How Smart Travelers Reduce Their Risk
Experienced travelers don’t assume everything will go perfectly.
They plan for what’s likely, not what’s ideal.
That looks like:
- Choosing routing that prioritizes reliability over convenience
- Building in buffer time where it actually matters
- Keeping key parts of the journey flexible
- Minimizing friction points (especially with baggage and connections)
It also means using the right tools:
- Check real-time airport conditions via the Transportation Security Administration wait time tool:
👉 https://www.tsa.gov/mobile - Review delay data and passenger rights through the U.S. Department of Transportation:
👉 https://www.transportation.gov/airconsumer - Monitor your specific flight directly through your airline’s app (not the airport screens)
Information—and timing—matter more than ever.

Where Professional Planning Changes the Outcome
This is where most DIY travel falls short—not in booking, but in design.

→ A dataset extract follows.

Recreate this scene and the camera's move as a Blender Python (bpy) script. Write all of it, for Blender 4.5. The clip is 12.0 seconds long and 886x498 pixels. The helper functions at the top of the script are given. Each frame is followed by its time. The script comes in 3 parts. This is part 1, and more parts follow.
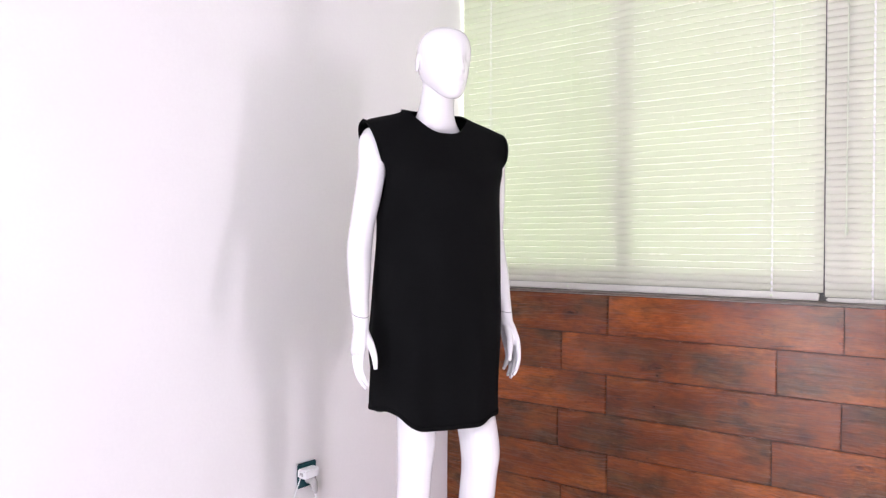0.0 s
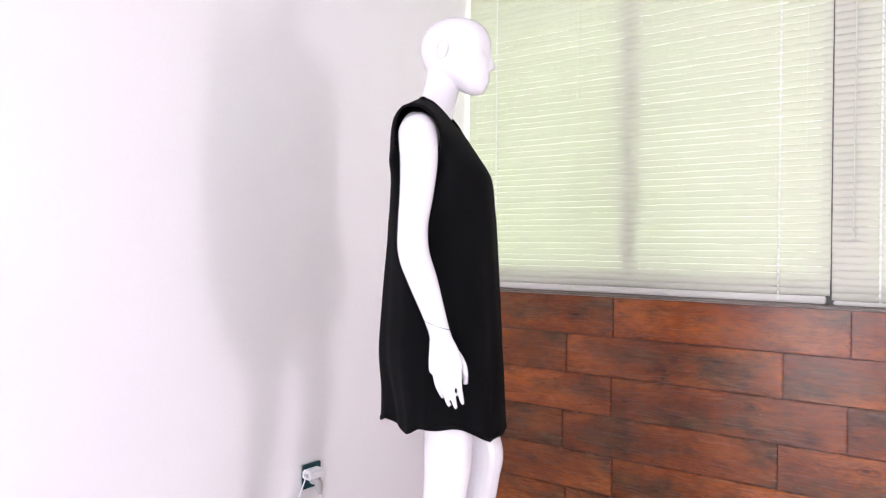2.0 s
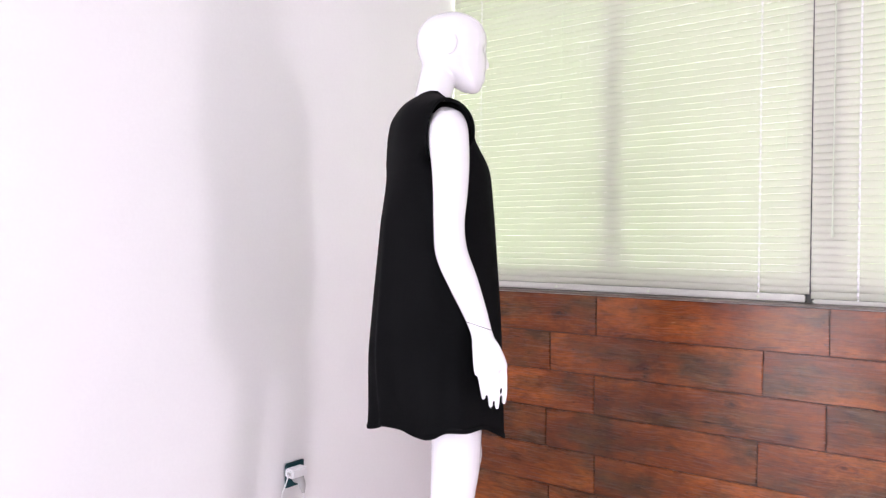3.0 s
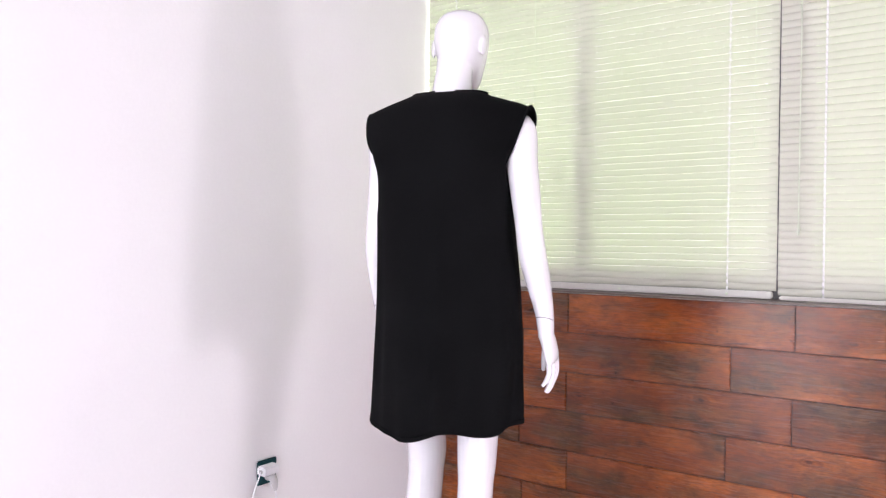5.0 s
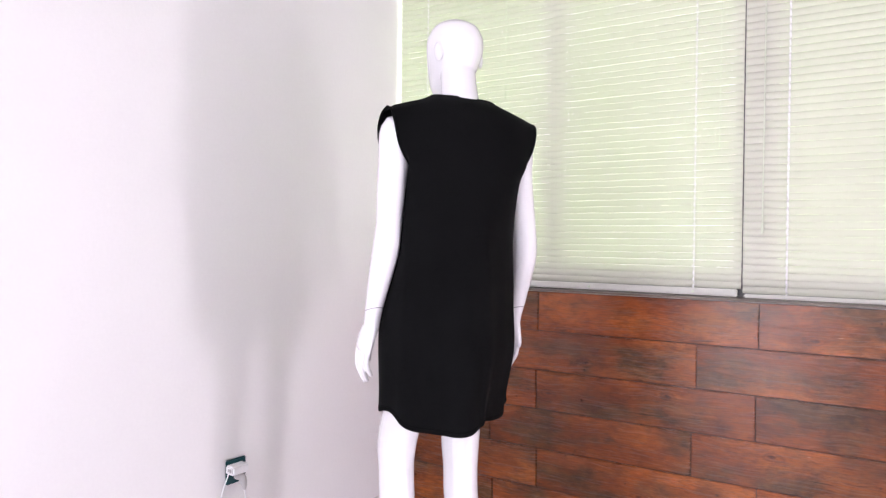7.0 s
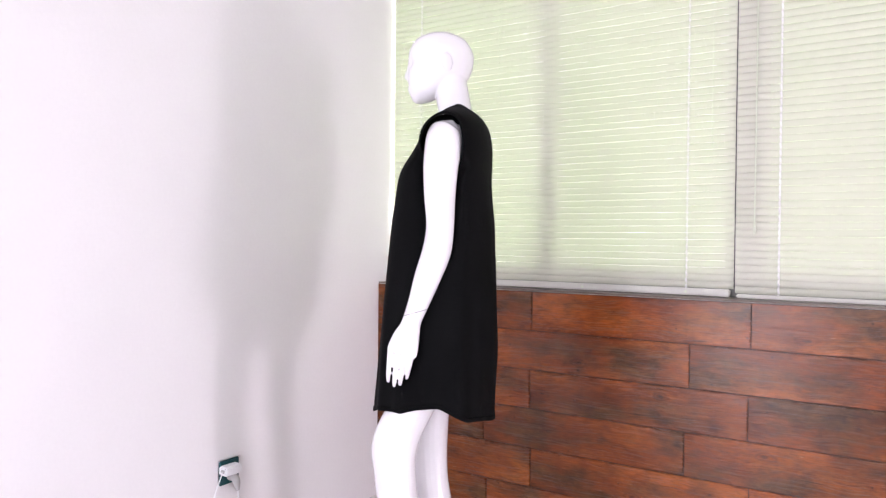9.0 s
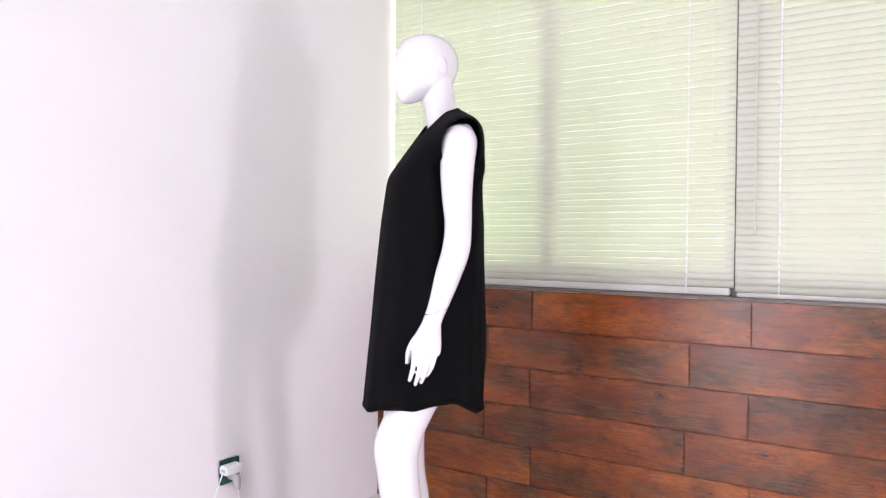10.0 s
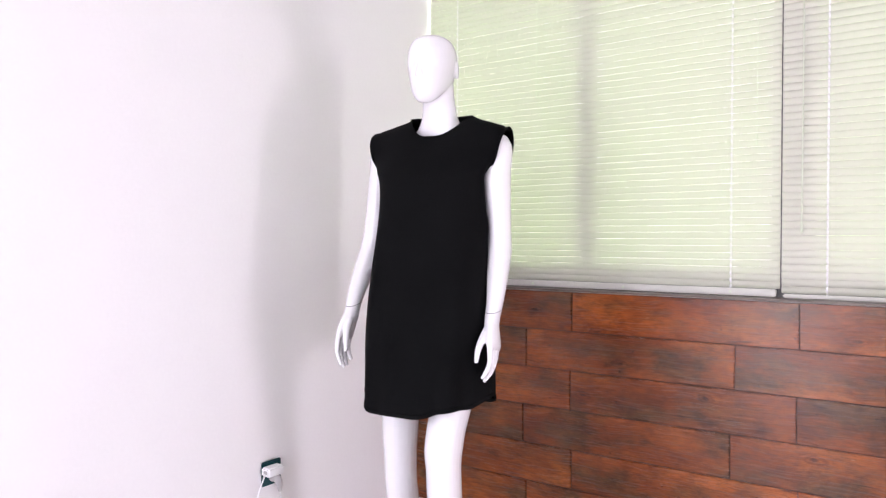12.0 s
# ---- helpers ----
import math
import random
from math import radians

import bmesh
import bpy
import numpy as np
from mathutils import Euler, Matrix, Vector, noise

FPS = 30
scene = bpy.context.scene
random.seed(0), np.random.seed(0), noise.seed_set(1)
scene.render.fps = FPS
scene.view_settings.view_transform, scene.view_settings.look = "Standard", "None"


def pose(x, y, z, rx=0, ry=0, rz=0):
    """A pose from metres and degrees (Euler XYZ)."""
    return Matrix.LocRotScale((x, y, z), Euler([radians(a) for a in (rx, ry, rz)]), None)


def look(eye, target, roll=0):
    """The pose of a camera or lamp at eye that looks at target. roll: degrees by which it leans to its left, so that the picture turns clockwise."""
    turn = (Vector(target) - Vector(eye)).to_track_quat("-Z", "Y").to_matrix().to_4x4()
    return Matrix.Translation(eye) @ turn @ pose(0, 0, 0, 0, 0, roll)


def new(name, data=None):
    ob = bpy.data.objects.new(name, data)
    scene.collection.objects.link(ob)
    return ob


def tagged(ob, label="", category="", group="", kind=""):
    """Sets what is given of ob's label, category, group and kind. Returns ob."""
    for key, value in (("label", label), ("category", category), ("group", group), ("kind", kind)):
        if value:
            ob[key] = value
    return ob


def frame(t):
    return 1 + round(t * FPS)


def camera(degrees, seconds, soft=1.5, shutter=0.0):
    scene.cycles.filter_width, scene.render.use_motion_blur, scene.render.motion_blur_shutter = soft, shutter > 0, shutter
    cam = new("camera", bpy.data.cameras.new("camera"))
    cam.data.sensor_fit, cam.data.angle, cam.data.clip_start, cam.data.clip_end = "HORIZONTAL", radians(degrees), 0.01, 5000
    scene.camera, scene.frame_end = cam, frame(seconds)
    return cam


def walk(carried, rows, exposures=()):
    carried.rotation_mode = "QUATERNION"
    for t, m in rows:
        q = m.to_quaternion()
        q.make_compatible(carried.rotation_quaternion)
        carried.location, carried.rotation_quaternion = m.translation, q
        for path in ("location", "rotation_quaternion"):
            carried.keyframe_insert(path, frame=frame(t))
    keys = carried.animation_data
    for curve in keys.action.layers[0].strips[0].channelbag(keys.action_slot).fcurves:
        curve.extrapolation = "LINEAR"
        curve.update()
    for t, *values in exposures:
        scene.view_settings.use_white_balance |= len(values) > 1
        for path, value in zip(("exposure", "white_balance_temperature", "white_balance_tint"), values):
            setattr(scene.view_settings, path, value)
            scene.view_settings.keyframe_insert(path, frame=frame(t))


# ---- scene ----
# ---- camera ----
cam = camera(62.10, 12.0, soft=1.3)
CAMERA_ROWS = [
    (0.0, pose(1.976, -2.618, 1.149, 89.48, -0.28, 37.42)),
    (0.5, pose(1.966, -2.623, 1.149, 89.65, -0.35, 37.78)),
    (1.0, pose(1.953, -2.629, 1.149, 89.59, -0.42, 38.23)),
    (1.5, pose(1.952, -2.630, 1.149, 89.69, -0.48, 38.26)),
    (2.0, pose(1.969, -2.622, 1.149, 89.59, -0.52, 37.69)),
    (2.5, pose(1.976, -2.618, 1.149, 89.63, -0.56, 37.42)),
    (3.0, pose(1.991, -2.611, 1.149, 89.49, -0.57, 36.91)),
    (5.0, pose(2.028, -2.594, 1.149, 89.32, -0.57, 35.63)),
    (5.5, pose(2.039, -2.589, 1.149, 89.29, -0.57, 35.22)),
    (6.0, pose(2.059, -2.580, 1.149, 89.20, -0.60, 34.55)),
    (6.5, pose(2.065, -2.577, 1.149, 89.13, -0.61, 34.32)),
    (7.0, pose(2.068, -2.575, 1.149, 89.22, -0.59, 34.22)),
    (9.0, pose(2.077, -2.571, 1.149, 89.26, -0.55, 33.91)),
    (9.5, pose(2.074, -2.573, 1.149, 89.22, -0.49, 34.02)),
    (10.0, pose(2.077, -2.571, 1.149, 89.20, -0.46, 33.92)),
    (10.5, pose(2.074, -2.572, 1.149, 89.16, -0.42, 34.00)),
    (11.0, pose(2.050, -2.584, 1.149, 89.21, -0.36, 34.85)),
    (11.5, pose(2.036, -2.591, 1.149, 89.20, -0.28, 35.35)),
    (12.0, pose(2.024, -2.596, 1.149, 89.31, -0.19, 35.76)),
]
walk(cam, CAMERA_ROWS)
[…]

Anyone can select flights.
Fewer people know how to structure an itinerary that holds up under pressure.
Thoughtful travel design accounts for variables most travelers don’t see:
- Which airports handle disruption more efficiently
- What connection windows are realistically viable right now
- When to route direct vs. when a connection is smarter
- Where flexibility actually matters—and where it doesn’t
It also includes contingency thinking:
- What happens if this leg cancels?
- What are the realistic recovery options?
- How quickly can adjustments be made without compromising the trip?
This is exactly the layer of planning I build into every itinerary I design.
👉 If you want to see how that works in practice, you can explore my approach further by contacting me here.

The Bottom Line
Travel is no less worthwhile than it used to be.
But it does require a different approach.
The system is more complex, more constrained, and less forgiving of tight margins. Travelers who recognize that—and plan accordingly—are the ones who continue to move through it smoothly.
The difference isn’t whether something goes wrong.
It’s whether your trip was designed to handle it.